Time to Get Defensive

There are two facts I want to tell you about today:

1. I'm teaching my 16-year-old daughter how to drive.

2. My personal information was compromised in the Equifax breach earlier this year.

Would you believe me if I told you that these two things are related? Read on.

I wrote a feature in this issue covering the Top 10 news events impacting our industry in 2017. Two of the stories were security breaches: the Equifax breach and the WannaCry ransomware virus. I also noted that the list could have been totally filled out with various cyberattacks and not included anything else; it's become that huge a problem.

And with the advent of cloud computing, the Internet of Things and edge computing, it will only get worse. More devices are coming online every day, creating bigger networks. More data is flowing in and out of security boundaries that used to be a lot more secure. The bad guys continue to stay a half step ahead of the good guys. That doesn't seem likely to change anytime soon.

What does that have to do with teaching my daughter to drive? Well, one of the lessons I pound into her head is the idea of defensive driving. Assume, I tell her over and over, that the other guy is going to do something dumb: fly through that red light, change lanes into yours without checking first, or the myriad idiotic things that can go wrong when the brain-dead moron is texting and driving.

Defensive drivers assume that the bad stuff will happen, and take necessary precautions.
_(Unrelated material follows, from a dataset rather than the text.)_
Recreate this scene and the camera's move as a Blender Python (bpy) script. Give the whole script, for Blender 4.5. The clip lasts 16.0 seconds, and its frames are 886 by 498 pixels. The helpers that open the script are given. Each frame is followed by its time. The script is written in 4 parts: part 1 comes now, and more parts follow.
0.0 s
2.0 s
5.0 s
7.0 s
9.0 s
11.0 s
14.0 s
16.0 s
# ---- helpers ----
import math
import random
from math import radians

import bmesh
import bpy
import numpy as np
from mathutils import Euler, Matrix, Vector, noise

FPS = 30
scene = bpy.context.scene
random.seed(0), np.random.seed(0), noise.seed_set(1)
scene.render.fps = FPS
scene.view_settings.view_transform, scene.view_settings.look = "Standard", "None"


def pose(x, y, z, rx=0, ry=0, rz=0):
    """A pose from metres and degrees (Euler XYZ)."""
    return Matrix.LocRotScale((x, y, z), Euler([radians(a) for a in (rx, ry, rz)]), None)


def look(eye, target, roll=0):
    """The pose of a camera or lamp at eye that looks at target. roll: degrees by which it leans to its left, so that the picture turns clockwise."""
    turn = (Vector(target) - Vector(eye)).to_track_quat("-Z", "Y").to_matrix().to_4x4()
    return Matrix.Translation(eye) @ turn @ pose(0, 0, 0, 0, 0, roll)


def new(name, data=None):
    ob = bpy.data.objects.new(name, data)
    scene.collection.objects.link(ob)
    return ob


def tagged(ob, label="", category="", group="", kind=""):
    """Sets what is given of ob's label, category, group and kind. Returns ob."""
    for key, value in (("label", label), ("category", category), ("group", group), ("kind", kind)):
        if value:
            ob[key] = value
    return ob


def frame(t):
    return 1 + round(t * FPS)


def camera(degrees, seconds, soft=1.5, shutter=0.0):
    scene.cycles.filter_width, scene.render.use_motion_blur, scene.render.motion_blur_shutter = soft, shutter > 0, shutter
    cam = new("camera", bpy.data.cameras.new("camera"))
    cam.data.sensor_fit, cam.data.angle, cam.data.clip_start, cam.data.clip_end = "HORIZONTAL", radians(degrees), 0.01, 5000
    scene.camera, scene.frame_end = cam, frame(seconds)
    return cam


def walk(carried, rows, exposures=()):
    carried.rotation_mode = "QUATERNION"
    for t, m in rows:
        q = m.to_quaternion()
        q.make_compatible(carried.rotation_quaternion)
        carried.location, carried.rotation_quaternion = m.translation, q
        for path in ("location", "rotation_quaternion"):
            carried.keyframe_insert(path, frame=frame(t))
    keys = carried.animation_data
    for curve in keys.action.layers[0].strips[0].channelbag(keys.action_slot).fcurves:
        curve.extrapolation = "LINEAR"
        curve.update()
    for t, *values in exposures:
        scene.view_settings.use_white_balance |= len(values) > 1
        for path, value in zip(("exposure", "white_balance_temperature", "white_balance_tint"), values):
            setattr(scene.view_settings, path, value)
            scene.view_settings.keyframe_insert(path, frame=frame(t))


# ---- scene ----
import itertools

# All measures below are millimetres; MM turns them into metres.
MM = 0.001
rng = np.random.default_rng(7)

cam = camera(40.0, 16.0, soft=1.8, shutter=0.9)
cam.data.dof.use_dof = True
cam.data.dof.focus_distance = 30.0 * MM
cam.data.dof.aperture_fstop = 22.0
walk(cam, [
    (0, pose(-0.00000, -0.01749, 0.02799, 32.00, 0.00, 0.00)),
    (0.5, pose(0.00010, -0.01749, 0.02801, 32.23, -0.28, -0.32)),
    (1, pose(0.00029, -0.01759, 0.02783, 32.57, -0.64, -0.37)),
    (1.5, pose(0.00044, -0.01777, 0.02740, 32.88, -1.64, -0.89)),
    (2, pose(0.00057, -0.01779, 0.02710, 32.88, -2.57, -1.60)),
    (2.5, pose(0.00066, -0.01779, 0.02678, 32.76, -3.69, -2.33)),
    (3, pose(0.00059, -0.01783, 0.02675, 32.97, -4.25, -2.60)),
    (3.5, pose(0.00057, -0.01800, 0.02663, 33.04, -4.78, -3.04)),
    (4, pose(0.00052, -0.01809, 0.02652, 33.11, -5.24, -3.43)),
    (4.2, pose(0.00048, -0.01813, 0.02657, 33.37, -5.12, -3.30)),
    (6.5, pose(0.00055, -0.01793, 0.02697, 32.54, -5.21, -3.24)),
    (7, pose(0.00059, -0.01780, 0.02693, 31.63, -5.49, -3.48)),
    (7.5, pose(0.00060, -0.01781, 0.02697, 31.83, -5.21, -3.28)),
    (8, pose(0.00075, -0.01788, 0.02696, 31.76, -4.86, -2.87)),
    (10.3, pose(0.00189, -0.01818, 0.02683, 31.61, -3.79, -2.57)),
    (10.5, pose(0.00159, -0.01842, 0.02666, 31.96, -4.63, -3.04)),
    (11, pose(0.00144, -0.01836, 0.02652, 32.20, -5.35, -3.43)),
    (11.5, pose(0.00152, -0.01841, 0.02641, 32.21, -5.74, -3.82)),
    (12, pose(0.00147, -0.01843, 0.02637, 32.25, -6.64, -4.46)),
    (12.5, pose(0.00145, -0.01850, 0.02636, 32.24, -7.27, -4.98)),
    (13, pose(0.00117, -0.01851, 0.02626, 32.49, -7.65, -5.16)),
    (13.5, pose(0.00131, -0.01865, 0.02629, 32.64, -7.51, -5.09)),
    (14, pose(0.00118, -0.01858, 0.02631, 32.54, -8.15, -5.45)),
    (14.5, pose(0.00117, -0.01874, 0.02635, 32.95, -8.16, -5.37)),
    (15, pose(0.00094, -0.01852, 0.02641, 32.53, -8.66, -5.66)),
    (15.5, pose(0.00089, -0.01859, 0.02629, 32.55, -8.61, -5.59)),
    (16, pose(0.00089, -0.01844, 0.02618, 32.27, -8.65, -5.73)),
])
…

Because they're more alert, and expect other drivers to do stupid things, they're more prepared.

Same thing with IT: Expect hacks into your network. Expect social engineering. Expect your users to continue—even in 2017—to open email attachments from people they don't know. That defensive posture will ensure that you protect yourself much more securely than accepting default settings for your security software and going golfing, knowing you're safe.

Practice defensive IT. And Happy New Year!